Economists React to Obama’s ‘Dream Team’

President-elect Barack Obama’s selection of Christina Romer to chair the Council of Economic Advisers drew praise Monday from many of the nation’s top academic economists, who see her as part of an incoming “economics dream team” needed to quickly enact policies to help the struggling U.S. economy.

“I think she’s the perfect pick for the job,” said Jeffrey Frankel, a professor at Harvard University’s Kennedy School of Government who previously spent 20 years at the University of California at Berkeley with Ms. Romer and her husband, David, also a prominent economist. In a Chicago news conference, Mr. Obama also confirmed the appointments of Timothy Geithner as Treasury Secretary and Larry Summers as director of the National Economic Council. The president-elect named Melody Barnes, formerly Executive Vice President for Policy at the left-leaning Center for American Progress, to be Director of the Domestic Policy Council.

“He’s assembled a dream team,” Mr. Frankel said.

The CEA typically has been lead by academics with a prowess for economic theory, such as Martin Feldstein and Ben Bernanke, now chairman of the Federal Reserve. It’s one of a trio of positions central to the president’s decision-making, though not necessarily one of great influence. By appointing Mr. Summers as his right-hand man, Mr. Obama has signaled that he’ll have the final say.
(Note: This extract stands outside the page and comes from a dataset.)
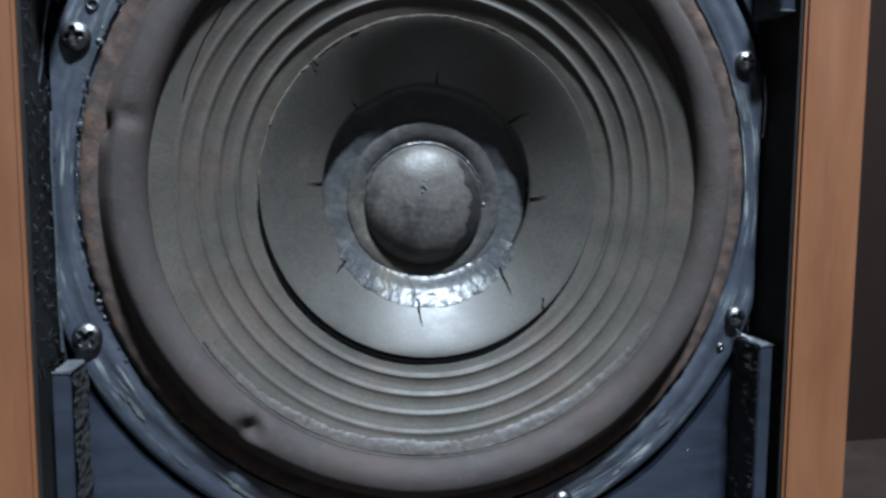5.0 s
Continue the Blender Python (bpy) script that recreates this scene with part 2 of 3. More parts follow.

Ms. Romer is widely seen as one of the top economic historians in the world, a handy expertise as the U.S. grapples with an economic downturn. Both she and her husband currently serve on the National Bureau of Economic Research’s business cycle dating committee, the official arbiter of the nation’s recessions. Ms. Romer is one of the nation’s two leading experts — the other being Mr. Bernanke – on the U.S. economy during the Great Depression.

The similarities between Ms. Romer and Mr. Bernanke (she and her husband also took over the NBER post he vacated) have some wondering whether she – and not Mr. Summers – is being groomed as a future chairman of the Federal Reserve. Mr. Bernanke’s term expires in 2010 and during Mr. Obama’s first year in the White House, he will have to decide whether to reappoint the Fed chief.

“The CEA’s definitely been used for that in the past,” said Justin Wolfers, a professor at the University of Pennsylvania’s Wharton School of Business. Another possibility, Mr. Wolfers said, is that Ms. Romer’s husband, David, could wind up serving on the Fed’s board for a couple of years and then be considered for chairman.

George Akerlof, who won the Nobel prize in economics in 2001 and is also a professor at Berkeley, said via email that his colleague’s appointment was “superb” and added that “The Obama Administration is off to a great start in putting together an all-star team to tackle the economic crisis.”

Peter Temin, who was Ms. Romer’s thesis advisor at the Massachusetts Institute of Technology, called her “terrific” and noted that her thesis topic — which questioned whether the economy really had stabilized in the postwar period – was “ahead of its time.”

He noted that the position of CEA chairman isn’t necessarily one of great power, and her role in the administration will largely depend on how forcefully she exerts her influence. “I don’t think she and Larry Summers will have any problem in getting along,” he said. “But the question is who will prevail?”